Normalizing native data
- Last Updated: October 27, 2020
- 2 minute read
- DataDirect Connectors
- ODBC
- MongoDB 8.0
- Documentation
For example, the collection residents contains the array vehicles and subdocuments in the address document (or object). The collection's JSON structure
can be rendered as follows:
{"_id": "ajx363",
"name": "Sydney Smith",
"address": {"street": "101 Main Street", "city": "Raleigh", "state": "NC"},
"county": "Wake",
"vehicles: ["car", "boat", "bicycle"]
}
{"_id": "tzn525",
"name": "Cora Welch",
"address": {"street": "191 First Street", "city": "Chapel Hill", "state": "NC"},
"county": "Orange",
"vehicles": ["scooter", "truck", "bicycle"]
}
The collection has been decompounded into
separate but related tables.
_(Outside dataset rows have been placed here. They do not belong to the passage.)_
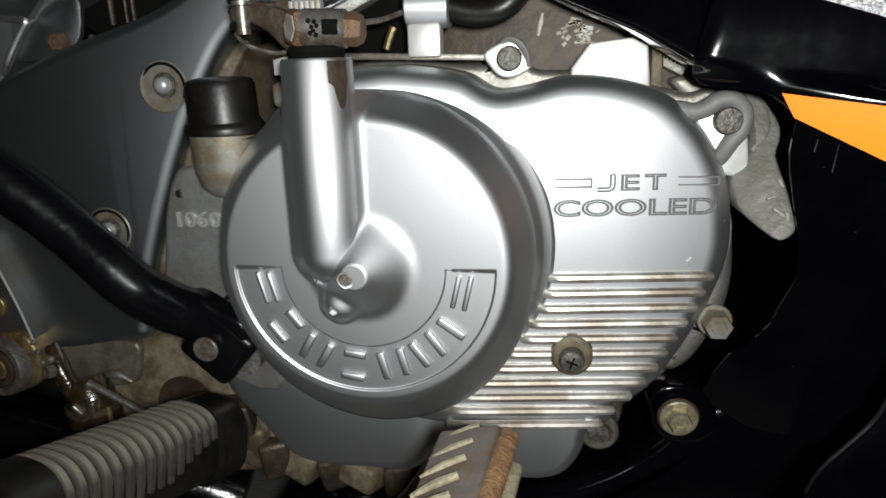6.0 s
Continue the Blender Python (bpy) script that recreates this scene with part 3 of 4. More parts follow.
# ---- clutch release arm, cable and clamp ----
arm = part("release_arm", slab([(-0.0545, 0.4490), (-0.0430, 0.4505), (-0.0290, 0.4455), (-0.0200, 0.4415), (-0.0190, 0.4330), (-0.0230, 0.4262), (-0.0300, 0.4280), (-0.0385, 0.4365), (-0.0470, 0.4412), (-0.0550, 0.4418)], 0.0105, 0.0190, 0.0012, 3, 3), OILY, bike, "oily brown steel clutch release arm")
part("arm_plate", pierced([(-0.0495, 0.4500), (-0.0390, 0.4520), (-0.0290, 0.4522), (-0.0235, 0.4490), (-0.0222, 0.4440), (-0.0250, 0.4430), (-0.0300, 0.4465), (-0.0400, 0.4478)], [[(-0.0415, 0.4492), (-0.0330, 0.4508), (-0.0315, 0.4490), (-0.0370, 0.4484)]], 0.0085, 0.0100, 4), OILY, arm, "flat spring plate")
part("plate_edge", tube([(-0.0480, 0.0082, 0.4500), (-0.0390, 0.0080, 0.4520), (-0.0290, 0.0080, 0.4522), (-0.0238, 0.0080, 0.4492)], 0.0007, 8, 4), WHITE, arm, "bright worn edge")
part("pinch_block", lathe([(0, 0), (0.0070, 0), (0.0080, 0.001), (0.0080, 0.0190), (0.0070, 0.0200), (0, 0.0200)], (-0.0180, -0.001, 0.4372), (1, 0, -0.05), 20), SLEEVE, arm, "stained steel pinch sleeve")
tilt_axis = Vector((-0.73, -0.68, 0.03)).normalized()
part("pinch_bolt", hexagon(0.0082, 0.0080, (-0.0165, 0.0010, 0.4372), tilt_axis, 0, 0.0), RUST, arm, "rusty hexagonal bolt")
part("bolt_face", lathe([(0, 0), (0.0060, 0), (0.0057, 0.0005), (0, 0.0006)], Vector((-0.0165, 0.0010, 0.4372)) + 0.0080 * tilt_axis, tilt_axis, 6), DUSTY, arm, "worn pale bolt face")
part("pinch_nut", lathe([(0, 0), (0.0070, 0), (0.0070, 0.004), (0.0056, 0.0068), (0, 0.0072)], (0.0018, -0.001, 0.4360), (1, 0, -0.05), 6), RUST, arm, "small rusted nut")
part("square_hole", block((0.0070, 0.003, 0.0062), (-0.0035, -0.0080, 0.4368), (0, 2, 0), 0.0008), DARK, arm, "black square socket")
for dx, dz in ((-0.0085, 0.0030), (-0.0072, 0.0005), (-0.0080, -0.0018), (-0.0060, 0.0025), (-0.0056, -0.0026), (-0.0066, -0.0008), (-0.0050, 0.0008)):
    part("grease_spot", block((0.0019, 0.0012, 0.0019), (dx - 0.0040, -0.0086, 0.4365 + dz), (0, 30, 0), 0.0005), DARK, arm)
# Black disc under the sleeve, in place of the shadow there.
part("sleeve_shade", lathe([(0.0, 0), (0.0095, 0), (0.0125, 0.004), (0.0115, 0.0065), (0, 0.0068)], (-0.0130, 0.0, 0.4232), (0, 0, 1), 24), DARK, arm)
for k in range(6):
    part("spline", block((0.0019, 0.006, 0.0042), (-0.0232 + 0.0024 * k, 0.004, 0.4462), (0, 0, 0), 0.0004), DUSTY, arm)
for z, h in ((0.4505, 0.0030), (0.4458, 0.0024), (0.4395, 0.0034)):
    part("clevis", block((0.0125, 0.010, h), (-0.0505, 0.016, z), (0, 2, 0), 0.0008), DARK, arm)
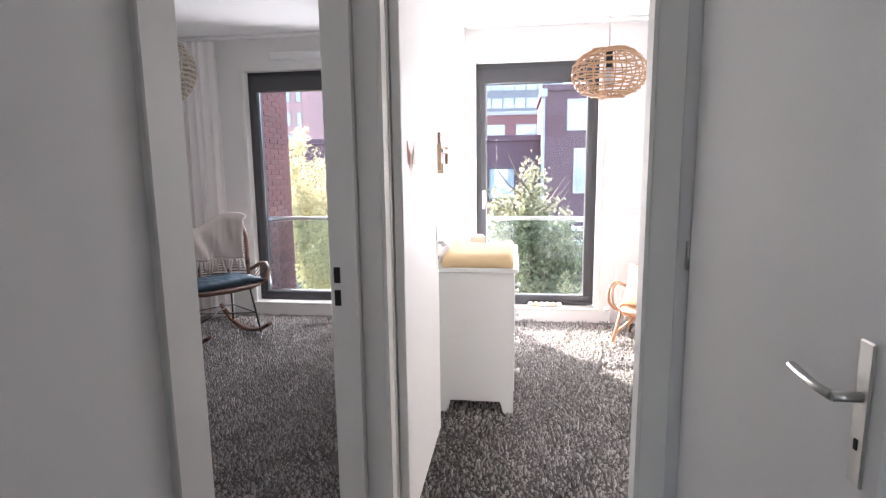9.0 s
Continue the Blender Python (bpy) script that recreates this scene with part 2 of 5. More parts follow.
structure("wall_closet_north", boxes((-5.43, -3.99, 4.6, 4.7, 0, CEIL), (-5.43, -3.99, 4.07, 4.7, -0.25, 0)), M_wall, "unseen white wall added to seal the space behind the closed door", "wall")
# nursery and study
structure("wall_nursery_door", boxes((-5.53, -5.43, 3.86, 5.4, 0, CEIL), (-5.53, -5.445, 2.80, 2.905, 0, CEIL), (-5.53, -5.43, 2.905, 3.86, 2.63, CEIL)), M_wall, "white painted wall with the nursery doorway", "wall")
structure("wall_between_rooms", boxes((FX, -5.53, 2.86, 2.95, 0, CEIL)), M_wall, "white painted wall between study and nursery", "wall")
structure("wall_nursery_north", boxes((FX, -5.43, 5.3, 5.4, 0, CEIL)), M_wall, "white painted nursery wall", "wall")
structure("wall_study_south", boxes((FX - 0.25, -4.2, -0.1, 0.05, 0, CEIL)), M_wall, "white painted study wall behind the desk", "wall")
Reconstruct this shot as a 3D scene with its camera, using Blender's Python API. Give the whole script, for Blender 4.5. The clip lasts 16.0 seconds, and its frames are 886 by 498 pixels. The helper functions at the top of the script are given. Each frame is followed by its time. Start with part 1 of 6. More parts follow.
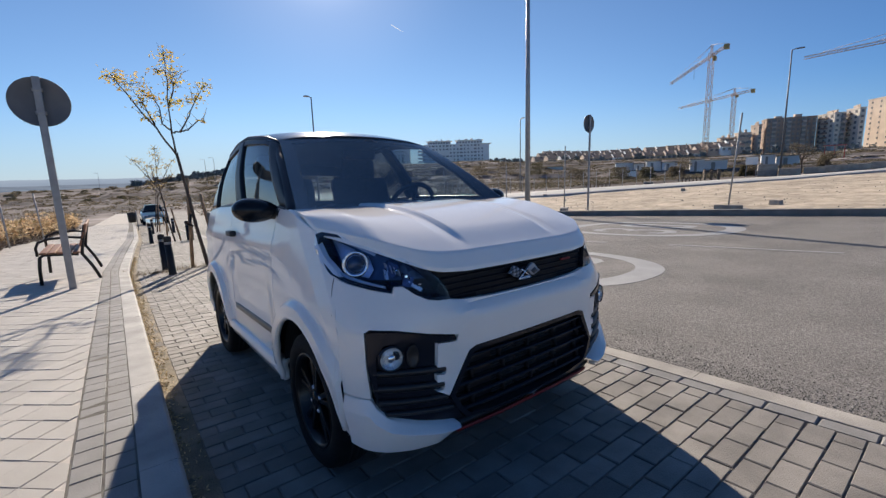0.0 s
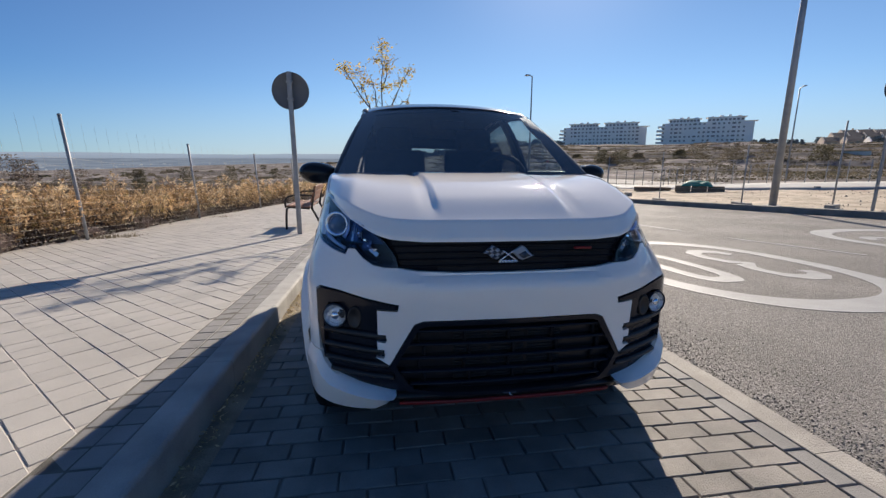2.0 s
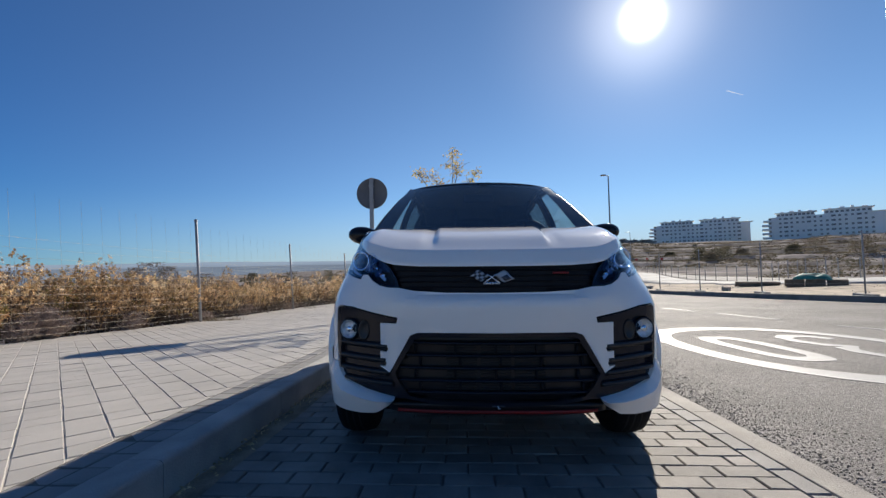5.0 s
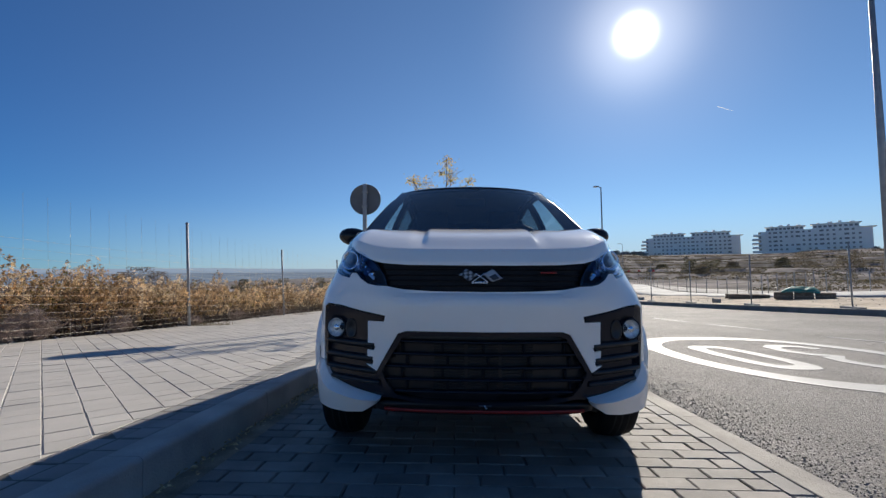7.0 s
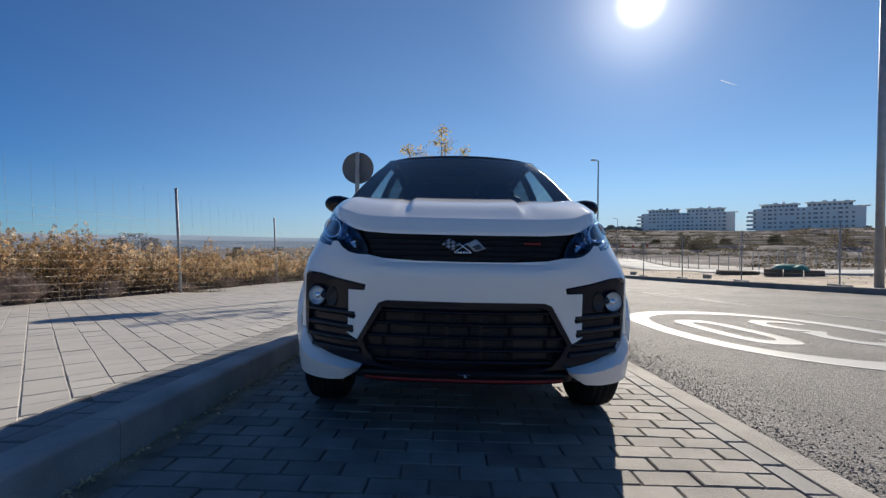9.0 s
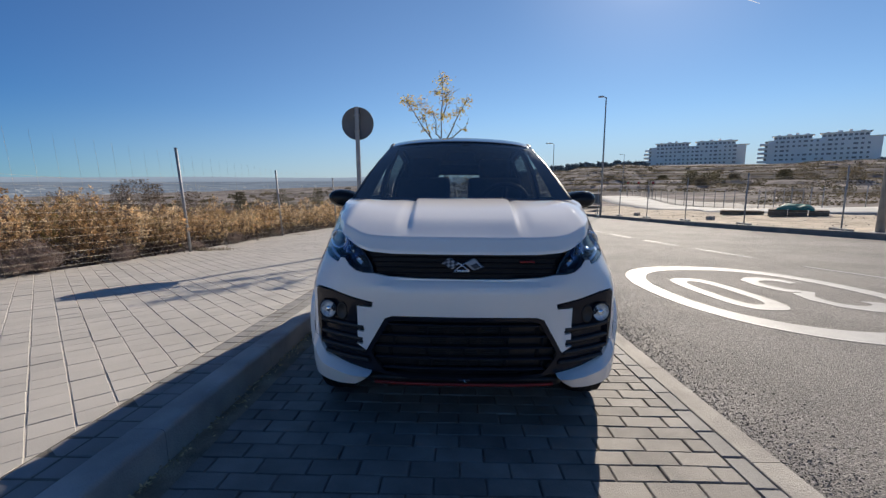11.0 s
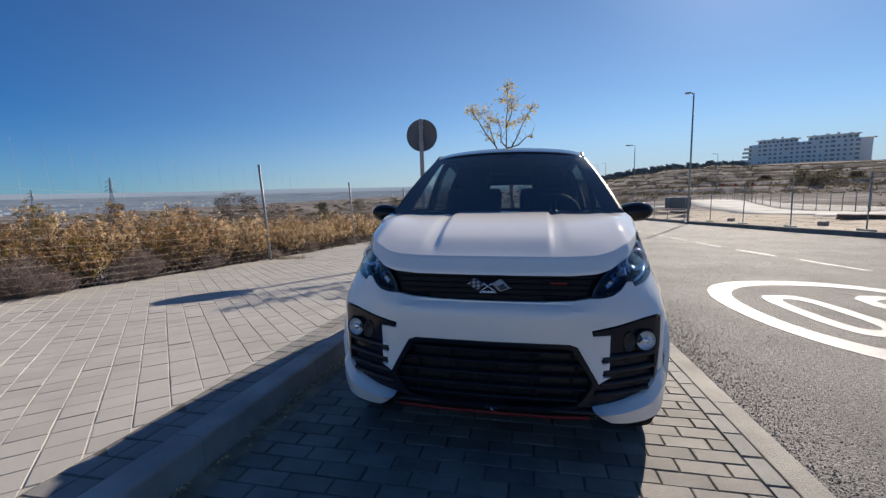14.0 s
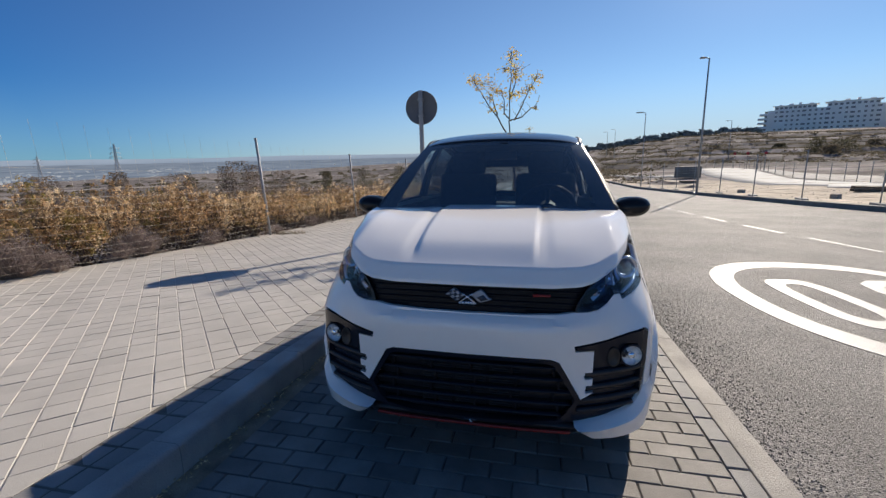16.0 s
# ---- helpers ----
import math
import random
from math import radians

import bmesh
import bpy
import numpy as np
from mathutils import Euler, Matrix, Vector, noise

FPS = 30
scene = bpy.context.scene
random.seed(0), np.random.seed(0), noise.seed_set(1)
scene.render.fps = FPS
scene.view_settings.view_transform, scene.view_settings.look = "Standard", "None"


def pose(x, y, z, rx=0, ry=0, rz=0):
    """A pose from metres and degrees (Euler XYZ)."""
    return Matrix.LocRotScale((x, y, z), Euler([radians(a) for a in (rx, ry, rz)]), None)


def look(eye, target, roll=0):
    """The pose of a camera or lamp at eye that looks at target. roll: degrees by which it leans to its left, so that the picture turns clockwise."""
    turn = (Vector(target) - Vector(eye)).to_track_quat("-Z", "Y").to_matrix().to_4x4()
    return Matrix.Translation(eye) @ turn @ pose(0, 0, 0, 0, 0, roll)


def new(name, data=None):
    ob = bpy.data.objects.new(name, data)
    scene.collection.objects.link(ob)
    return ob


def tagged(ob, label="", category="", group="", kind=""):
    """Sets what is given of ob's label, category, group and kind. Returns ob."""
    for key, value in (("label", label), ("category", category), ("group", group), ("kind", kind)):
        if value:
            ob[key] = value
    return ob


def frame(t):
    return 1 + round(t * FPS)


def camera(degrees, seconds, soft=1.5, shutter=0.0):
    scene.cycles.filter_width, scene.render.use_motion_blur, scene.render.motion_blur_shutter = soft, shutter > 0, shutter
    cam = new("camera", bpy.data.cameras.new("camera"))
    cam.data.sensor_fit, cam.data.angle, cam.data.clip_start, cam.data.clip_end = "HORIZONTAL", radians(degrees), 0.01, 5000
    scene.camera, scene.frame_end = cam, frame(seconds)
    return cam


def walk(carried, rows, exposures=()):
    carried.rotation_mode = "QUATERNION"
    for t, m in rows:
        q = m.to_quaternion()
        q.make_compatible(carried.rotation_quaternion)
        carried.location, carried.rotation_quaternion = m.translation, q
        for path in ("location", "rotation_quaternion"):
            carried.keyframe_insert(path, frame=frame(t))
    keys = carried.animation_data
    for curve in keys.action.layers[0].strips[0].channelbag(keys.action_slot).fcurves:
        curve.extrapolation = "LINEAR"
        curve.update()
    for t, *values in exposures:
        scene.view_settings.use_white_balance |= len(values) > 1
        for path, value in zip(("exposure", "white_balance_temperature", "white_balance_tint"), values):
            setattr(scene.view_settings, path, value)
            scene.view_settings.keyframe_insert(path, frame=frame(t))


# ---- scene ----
cam = camera(92.6, 16.0, 1.4)
PATH = [
    (0, (-0.004, 0.007, 1.162), (1.203, 1.566, 0.828), -1.8),
    (0.5, (0.187, -0.023, 1.147), (1.195, 1.667, 0.791), -1.3),
    (1, (0.391, -0.191, 1.118), (1.058, 1.65, 0.709), -0.4),
    (1.5, (0.643, -0.227, 1.116), (1.158, 1.658, 0.693), 0.6),
    (1.9, (0.802, -0.259, 1.09), (1.185, 1.66, 0.679), 0.3),
    (2, (0.835, -0.272, 1.095), (1.133, 1.664, 0.69), -0.1),
    (2.5, (1.006, -0.381, 1.064), (1.096, 1.573, 0.651), -0.3),
    (3, (1.058, -0.486, 1.066), (1.059, 1.47, 0.647), -0.2),
    (3.5, (1.104, -0.528, 0.991), (1.04, 1.446, 0.678), -0.7),
    (4, (1.117, -0.576, 0.891), (1.031, 1.418, 0.752), -1.3),
    (4.2, (1.13, -0.595, 0.873), (1.04, 1.401, 0.8), -1.5),
    (6.5, (1.173, -0.636, 0.79), (1.106, 1.358, 0.924), -0.6),
    (7, (1.179, -0.626, 0.784), (1.125, 1.369, 0.904), -0.5),
    (7.5, (1.193, -0.62, 0.777), (1.148, 1.377, 0.877), -0.1),
    (8, (1.202, -0.614, 0.773), (1.162, 1.384, 0.846), 0.2),
    (8.5, (1.213, -0.609, 0.772), (1.18, 1.39, 0.827), 0.6),
    (9, (1.231, -0.592, 0.775), (1.198, 1.407, 0.761), 0.5),
    (9.2, (1.235, -0.565, 0.796), (1.201, 1.433, 0.731), 0.7),
    (11.3, (1.252, -0.688, 1.139), (1.189, 1.288, 0.831), -0.8),
    (11.5, (1.297, -0.673, 1.13), (1.163, 1.301, 0.836), -1.0),
    (12, (1.387, -0.65, 1.131), (1.16, 1.318, 0.858), -1.2),
    (12.5, (1.436, -0.628, 1.137), (1.118, 1.33, 0.878), -1.5),
    (13, (1.455, -0.61, 1.162), (1.091, 1.34, 0.904), -1.6),
    (13.5, (1.448, -0.591, 1.162), (1.065, 1.354, 0.9), -1.6),
    (14, (1.447, -0.583, 1.163), (1.053, 1.36, 0.898), -1.6),
    (14.5, (1.451, -0.586, 1.174), (1.046, 1.356, 0.916), -1.3),
    (15, (1.438, -0.522, 1.192), (1.052, 1.421, 0.92), -1.3),
    (15.5, (1.406, -0.455, 1.225), (1.034, 1.48, 0.886), -1.4),
    (16, (1.536, -0.444, 1.306), (1.117, 1.468, 0.893), -1.5),
]
walk(cam, [(t, look(eye, target, roll)) for t, eye, target, roll in PATH], [
    (0, 0.16, 6900, 13), (0.5, 0.18, 6950, 13), (1, 0.14, 6950, 13), (2, 0.14, 6950, 13), (3, 0.08, 6850, 12), (4, 0.05, 6730, 11), (7, -0.04, 6560, 10),
    (8, -0.05, 6600, 10), (9, -0.04, 6650, 10), (11.5, -0.02, 6850, 12), (13, -0.05, 6800, 12), (15, 0.0, 6720, 12), (16, 0.05, 6800, 12)])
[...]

The normalization of the residents collection yields one parent table
and two child tables. In the parent table, the _id field is mapped as a primary key column, and fields with
other simple types are mapped as relational columns. The parent table
adopts the name RESIDENTS and takes the
following form:
| _ID (PK) | NAME | COUNTY |
|---|---|---|
| ajx363 | Sydney Smith | Wake |
| tzn525 | Cora Welch | Orange |
The information in the vehicles array maps to a RESIDENTS_VEHICLES child table. In this table, a column which
refers back to the parent table is mapped as a concatenation of the parent
table and the _id field: RESIDENTS_ID. (This column establishes a
foreign key relationship to the parent table based on the _id field.) The vehicles array is mapped to the column VEHICLES. Each value in the VEHICLES column corresponds to an element in the vehicles array. In addition, the driver
generates a third column to establish a primary key for the child table:
VEHICLES_GENERATED_ID. (This
automatically generated column enables the driver to normalize nested
arrays to any depth. The format of the unique keys are internal to the
driver.) This child table would take the following form:
| RESIDENTS_ID (FK) | VEHICLES | VEHICLES_GENERATED_ID (PK) |
|---|---|---|
| ajx363 | car | unique key |
| ajx363 | boat | unique key |
| ajx363 | bicycle | unique key |
| tzn525 | bicycle | unique key |
| tzn525 | scooter | unique key |
| tzn525 | truck | unique key |
The information in the address object maps to a RESIDENTS_ADDRESS child table. In this table, a column which
refers back to the parent table is mapped as a concatenation of the parent
name and the _id field: RESIDENTS_ID. (This column establishes a
foreign key relationship to the parent table and functions as a primary
key within the child table.) Each subdocument found in the address object is mapped as a column. This
table would take the following form:
| RESIDENTS_ID (PK & FK) | STREET | CITY | STATE |
|---|---|---|---|
| ajx363 | 101 Main Street | Raleigh | NC |
| tzn525 | 191 First Street | Chapel Hill | NC |